Title: Beautiful Thing (1996)
Director: Hettie MacDonald Screenwriter: Jonathan Harvey (based on his play)
Genre: Coming of Age
Price: Varies, available on DVD
Summary: During one hot, long summer in the South London projects, neighbors Jamie and Ste discover that there can be more to life than what they’ve found so far.
This 1996 entry from the ever-inventive Channel Four Films, puts most (if not all) gay coming-of-age movies to shame. This charmer is the story of Jamie (Glenn Berry) and Steve (Scott Neal), two teens who are not exactly friends; not exactly enemies. Their bond is more their proximity than anything else. That and the fact that they both are beginning to feel that there has to be more to life than the projects of South London. Jamie is the more studious, the more in touch with his emerging sexuality, the one tormented with taunts of “poof” and “queer”. Steve, trapped in his flat with his physically abusive father and brother, is the more “straight” and dreams of sports infamy. The boys find themselves drawn together, dealing with the problems of their lives, and ultimately falling in love, falling in fear of love, and finally falling into a measure of comfortability with one another.

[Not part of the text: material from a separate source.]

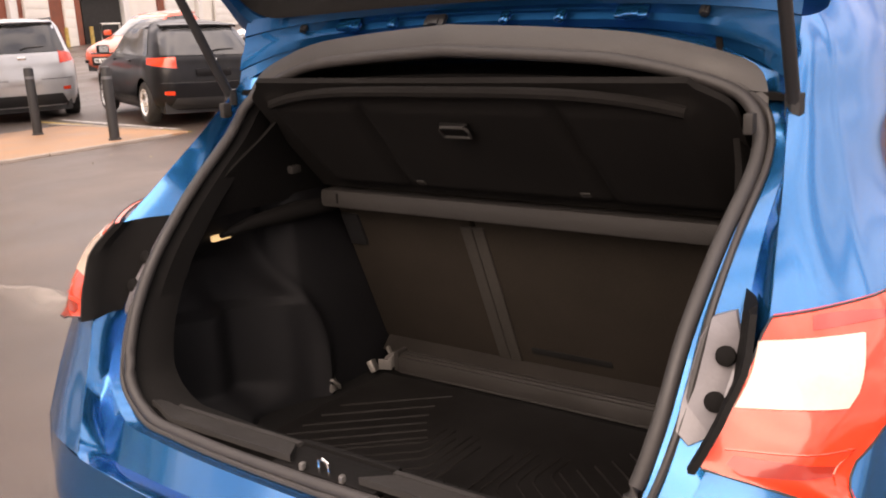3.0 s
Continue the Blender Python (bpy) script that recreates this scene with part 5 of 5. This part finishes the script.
# ---- parcel shelf, tilted up, and the fixed bar it hangs on
shelf = thing("parcel_shelf", "dark felt parcel shelf tilted up inside the open boot", "parcel shelf")
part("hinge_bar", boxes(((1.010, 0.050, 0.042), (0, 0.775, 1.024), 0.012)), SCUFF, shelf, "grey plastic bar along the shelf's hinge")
for sx in (1, -1):
    part("bar_slot", boxes(((0.006, 0.004, 0.022), (sx * 0.452, 0.7505, 1.026), 0.001)), TRIM, shelf)
PS = Matrix.Translation((0, 0.770, 1.052)) @ Matrix.Rotation(radians(44), 4, "X")


def shelf_point(x, s, out=0.0):
    return PS @ Vector((x, -out, s))


def shelf_face(u, s):
    x = 0.507 * u * (1 - 0.03 * (s / 0.36) ** 2 - 0.10 * smooth(0.27, 0.345, s) ** 2)
    r = smooth(0.46, 0.42, abs(x)) * smooth(0.02, 0.05, s) * smooth(0.315, 0.285, s)
    grooves = sum(math.exp(-((abs(x) - (0.225 - 0.10 * (s - 0.1))) / 0.012) ** 2) for _ in (0,))
    return shelf_point(x, s, 0.016 * r - 0.012 * grooves * r)


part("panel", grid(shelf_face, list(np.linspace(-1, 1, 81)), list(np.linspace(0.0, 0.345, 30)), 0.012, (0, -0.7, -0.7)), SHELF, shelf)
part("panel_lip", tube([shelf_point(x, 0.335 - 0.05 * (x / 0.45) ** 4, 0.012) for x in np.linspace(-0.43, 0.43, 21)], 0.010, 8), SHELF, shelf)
hd = part("pull_handle", boxes(((0.062, 0.010, 0.034), shelf_point(0.0, 0.247, 0.022), 0.006, PS.to_3x3().to_4x4())), TRIM, shelf, "moulded grey pull handle")
part("handle_rim", tube([shelf_point(x, s, 0.029) for x, s in ((-0.028, 0.234), (-0.030, 0.252), (-0.024, 0.261), (0.024, 0.261), (0.030, 0.252), (0.028, 0.234), (-0.028, 0.234))], 0.0030, 6), SCUFF, hd)
for sx in (1, -1):
    part("shelf_clip", boxes(((0.022, 0.012, 0.014), shelf_point(sx * 0.185, 0.062, 0.012), 0.003, PS.to_3x3().to_4x4())), STRIP, shelf)

# ---- cabin
def lining(x, y):
    return (x, y, 1.395 - 0.085 * smooth(0.86, 0.68, y) - 0.10 * abs(x) ** 2)


# Rear lining holds the dark of the gap above the shelf in its colour.
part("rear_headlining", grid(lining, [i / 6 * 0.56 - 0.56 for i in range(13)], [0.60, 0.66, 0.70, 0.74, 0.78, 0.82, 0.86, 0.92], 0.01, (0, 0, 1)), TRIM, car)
part("headlining", grid(lining, [i / 6 * 0.56 - 0.56 for i in range(13)], [0.92, 1.2, 1.6, 2.0, 2.25], 0.01, (0, 0, 1)), HEADLINING, car, "pale grey cloth headlining")
part("cabin_floor", boxes(((1.40, 2.2, 0.04), (0, 2.0, 0.32))), CARPET, car)
part("rear_cushion", boxes(((1.16, 0.46, 0.18), (0, 1.32, 0.56), 0.05)), SEAT_CLOTH, car)
part("seat_front_face", boxes(((1.10, 0.12, 0.60), (0, 1.06, 0.90), 0.04, Matrix.Rotation(radians(20), 4, "X"))), SEAT_CLOTH, car)
for x in (-0.36, 0.0, 0.36):
    part("headrest", boxes(((0.22, 0.10, 0.16), (x, 0.90, 1.20 if x else 1.16), 0.035)), SEAT_CLOTH, car)
for x in (-0.36, 0.36):
    part("front_seat", boxes(((0.48, 0.50, 0.18), (x, 2.15, 0.56), 0.05), ((0.46, 0.14, 0.62), (x, 1.85, 0.90), 0.05, Matrix.Rotation(radians(18), 4, "X")), ((0.24, 0.10, 0.18), (x, 1.70, 1.28), 0.035)), SEAT_CLOTH, car)
part("dashboard", boxes(((1.36, 0.40, 0.30), (0, 2.80, 0.84), 0.06)), BLACK_PLASTIC, car)
part("steering_wheel", tube([(0.36 + 0.18 * math.cos(k * math.pi / 10), 2.46 - 0.05 * math.sin(k * math.pi / 10), 0.95 + 0.17 * math.sin(k * math.pi / 10)) for k in range(21)], 0.014, 8, False), BLACK_PLASTIC, car)
for sx in (1, -1):
    part("door_card", grid(lambda y, z: (sx * ((up if z > 0.685 else low).side(y, z) - 0.05), y, z), list(np.linspace(1.0, 2.8, 12)), [0.35, 0.6, 0.8, 0.95], 0.01, (sx, 0, 0)), TRIM, car)
g = part("windscreen", grid(lambda u, z: (u * (0.575 + 0.34 * (1.42 - z)), up.nose(u * (0.575 + 0.34 * (1.42 - z)), z) - 0.006, z), [i / 8 - 1 for i in range(17)], list(np.linspace(1.0, 1.42, 9)), 0.004, (0, 1, 0)), GLASS_CLEAR, car)
g.visible_shadow = False
part("front_number_plate", boxes(((0.52, 0.012, 0.111), (0, 4.315, 0.40), 0.003)), WHITE_PLATE, car)

# ---- tailgate, swung up about its hinges
HP, HS, HN = Vector((0, 0.68, 1.42)), Vector((0, -0.775, 0.632)), Vector((0, 0.632, 0.775))


def gate(x, s, n=0.0):
    return HP + Vector((x, 0, 0)) + HS * s + HN * (n - 0.03 * (x / 0.6) ** 2)


def belly(s):
    """The bow of the tailgate's skin from hinge to latch."""
    return 0.055 * math.sin(math.pi * min(1.0, max(0.0, (s + 0.02) / 0.93)))


OUT = [(0, -0.03), (0.42, -0.03), (0.585, -0.015), (0.602, 0.08), (0.604, 0.26), (0.606, 0.42), (0.618, 0.56), (0.614, 0.71), (0.588, 0.806), (0.47, 0.862), (0.27, 0.892), (0, 0.905)]
HOLE = [(0, 0.045), (0.41, 0.047), (0.500, 0.062), (0.517, 0.12), (0.509, 0.22), (0.486, 0.325), (0.448, 0.405), (0.385, 0.470), (0.310, 0.515), (0.215, 0.551), (0.11, 0.573), (0, 0.580)]
TRO = [(0, 0.030), (0.38, 0.034), (0.495, 0.050), (0.538, 0.13), (0.552, 0.27), (0.556, 0.42), (0.548, 0.56), (0.520, 0.655), (0.455, 0.718), (0.33, 0.745), (0.18, 0.754), (0, 0.756)]
q = np.linspace(0, 11, 67)
SE_TOP = [Vector(p) for p in SE if p[2] > 1.20]
SE_TOP = SE_TOP + [Vector((-p.x, p.y, p.z)) for p in SE_TOP[-2::-1]]


def gate_ring(line, n):
    a = [gate(x, s, n + belly(s)) for x, s in spline(range(12), line, q)]
    return a + [Vector((-p.x, p.y, p.z)) for p in a[-2:0:-1]]


def mixed(a, b, t):
    return [tuple(np.array(p) * (1 - t) + np.array(r) * t) for p, r in zip(a, b)]


rt = [[s + Vector((0, -0.004, 0.002)) for s in SE_TOP], [s + Vector((s.x * 0.02, 0.000, 0.020)) * smooth(1.23, 1.29, s.z) for s in SE_TOP], [s + Vector((s.x * 0.03, 0.016, 0.038)) * smooth(1.23, 1.29, s.z) for s in SE_TOP]]
part("roof_edge_seal", loft(rt), SEAL_GREY, car, "grey rubber edge under the roof")
def hinge_row(k, out=0.0):
    """Rows of the tailgate's inner face between its hinges, from the roof channel up to the lining."""
    row = []
    for x in np.linspace(-0.57, 0.57, 39):
        lowest = Vector((x, 0.705 - 0.10 * (x / 0.57) ** 4, 1.372 - 0.03 * (x / 0.57) ** 2 - 0.05 * (x / 0.57) ** 6))
        row.append(lowest.lerp(gate(x, 0.028, -0.004 + belly(0.03)), k) + Vector((0, -out, -out)))
    return row


tg = part("tailgate", loft([gate_ring(OUT, 0.016), gate_ring(mixed(OUT, HOLE, 0.12), 0.040), gate_ring(mixed(OUT, HOLE, 0.4), 0.054), gate_ring(mixed(OUT, HOLE, 0.9), 0.056), gate_ring(HOLE, 0.050)], True), BLUE, car, "raised blue tailgate")
# Inner frame and hinge panel carry their shade in the darker blue.
part("inner_frame", loft([gate_ring(TRO, -0.002), gate_ring(mixed(TRO, OUT, 0.45), 0.004), gate_ring(mixed(TRO, OUT, 0.55), -0.010), gate_ring(mixed(TRO, OUT, 0.92), -0.006), gate_ring(OUT, 0.000), gate_ring(OUT, 0.016)], True), BLUE_SHADED, tg, "satin blue inner frame of the tailgate, coloured darker as if in shade")
part("hinge_panel", loft([hinge_row(0), hinge_row(0.20), hinge_row(0.26, 0.006), hinge_row(0.46, 0.007), hinge_row(0.52, 0.0), hinge_row(0.72, 0.0), hinge_row(0.78, 0.005), hinge_row(1.0)]), BLUE_SHADED, tg)
for x, wd, mt in ((-0.30, 0.058, BLUE), (0.30, 0.058, BLUE), (-0.09, 0.046, BLACK_PLASTIC), (0.17, 0.020, BLUE), (-0.19, 0.018, BLUE), (0.06, 0.018, BLUE), (0.42, 0.016, BLACK_PLASTIC), (-0.42, 0.016, BLACK_PLASTIC)):
    p = Vector((x, 0.660, 1.402))
    part("hinge_plate", boxes(((wd, 0.010, 0.026), p, 0.004, Matrix.Rotation(radians(-42), 4, "X")), ((wd * 0.5, 0.016, 0.014), p + Vector((0, -0.004, -0.004)), 0.003, Matrix.Rotation(radians(-42), 4, "X"))), mt, tg)
part("tailgate_trim", loft([gate_ring(HOLE, 0.050), gate_ring(HOLE, 0.012), gate_ring(mixed(HOLE, TRO, 0.18), -0.018), gate_ring(mixed(HOLE, TRO, 0.55), -0.026), gate_ring(mixed(HOLE, TRO, 0.9), -0.018), gate_ring(TRO, -0.002)], True), TRIM, tg, "black moulded tailgate lining")
for sx in (1, -1):
    part("lining_tab", boxes(((0.050, 0.020, 0.022), gate(sx * 0.265, 0.522, 0.030 + belly(0.52)), 0.004, Matrix.Rotation(radians(-39), 4, "X") @ Matrix.Rotation(sx * 0.35, 4, "Y"))), TRIM, tg)
gl = part("rear_window", grid(lambda u, v: gate(*(lambda a: (u * a[0], a[1]))(spline(range(12), HOLE, 0.5 + v * 10.0)[0]), 0.046 + belly(float(spline(range(12), HOLE, 0.5 + v * 10.0)[0][1]))), [i / 8 - 1 for i in range(17)], [j / 30 for j in range(31)]), GLASS_CLEAR, tg)
gl.visible_shadow = False


def frit(u, v):
    x = 0.505 * u
    top = 0.140 - 0.085 * abs(u) ** 2.2
    s = 0.045 + (top - 0.045) * v
    return gate(x, s, 0.040 + belly(s))


part("printed_band", grid(frit, [i / 12 - 1 for i in range(25)], [j / 5 for j in range(6)], 0.003, HN), FRIT, tg, "grey printed band along the glass")


def spoiler(u, v):
    x = 0.505 * u
    tip = 1 - 0.30 * abs(u) ** 3
    return gate(x, -0.03 + 0.060 * v * tip, 0.052 + 0.138 * v * tip + 0.010 * math.sin(math.pi * v))


sp = part("spoiler", grid(spoiler, [i / 14 - 1 for i in range(29)], [j / 8 for j in range(9)], 0.028, HN - HS), BLUE, tg)
part("brake_lamp", grid(lambda u, v: spoiler(0.40 * u, 1.0) + HN * (0.026 * v - 0.002) * (1 - 0.5 * abs(u) ** 6) + HS * 0.014, [i / 10 - 1 for i in range(21)], [0, 0.5, 1], 0.030, HS), BRAKE_RED, sp, "red high-level brake lamp")
part("tailgate_latch", boxes(((0.055, 0.045, 0.035), gate(0.0, 0.800, -0.010), 0.006), ((0.10, 0.03, 0.02), gate(0.0, 0.868, -0.004), 0.004)), BLACK_PLASTIC, tg)
part("tailgate_sticker", boxes(((0.050, 0.030, 0.002), gate(0.150, 0.818, -0.012), 0, Matrix.Rotation(radians(-39), 4, "X"))), WHITE_PLATE, tg, "small white sticker")
for sx in (1, -1):
    a, b = Vector((sx * 0.578, 0.585, 1.262)), Vector((sx * 0.585, 0.375, 1.680))
    part("gas_strut", tube([a, a.lerp(b, 0.56), a.lerp(b, 0.565), b], [0.010, 0.010, 0.0055, 0.0055], 10), BLACK_PLASTIC, car, "black gas strut")
    part("strut_ball", tube([a + Vector((0, 0, -0.012)), a + Vector((0, 0, 0.02))], 0.014, 8), BLACK_PLASTIC, car)

# ---- a rag hung over the front door's sill
def rag(u, v):
    y = 2.22 + (0.17 - 0.05 * v) * u + 0.07 * math.sin(4 * v + 2 * u) * v
    z = 1.075 - 0.05 * abs(u - 0.5) - (0.14 - 0.05 * math.sin(6 * u)) * v
    zz = min(z, 1.41)
    x = up.side(y, zz) + 0.012 + 0.016 * (1 + math.sin(9 * u + 4 * v)) * v
    return (x, y, z)


cl = part("white_rag", grid(rag, [i / 14 for i in range(15)], [j / 14 for j in range(15)], 0.004, (1, 0, 0)), CLOTH)
tagged(cl, "crumpled white rag hanging over the blue car's door sill", "cloth")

The eclectic cast of characters includes Jamie’s barmaid mother Sandra (the brilliant Linda Henry), Sandra’s oh-so-understanding boyfriend Tony, and teen neighbor Lia (Tameka Empson – a bravura performance in the “fag hag” role) who wants nothing more than to be Mama Cass. The result is a story not so much about two boys coming out, but about a whole community daring to come out of their respective closets and daring to dream. The film utilizes the music of Mama Cass and The Mamas and the Papas almost exclusively, resulting in a soundtrack that — for a change — actually serves the needs of the film. Though not the best made film from a technical standpoint, the characters are rich and believable, and if the last scene alone doesn’t give you a lump in your throat, well…then you are jaded, aren’t you.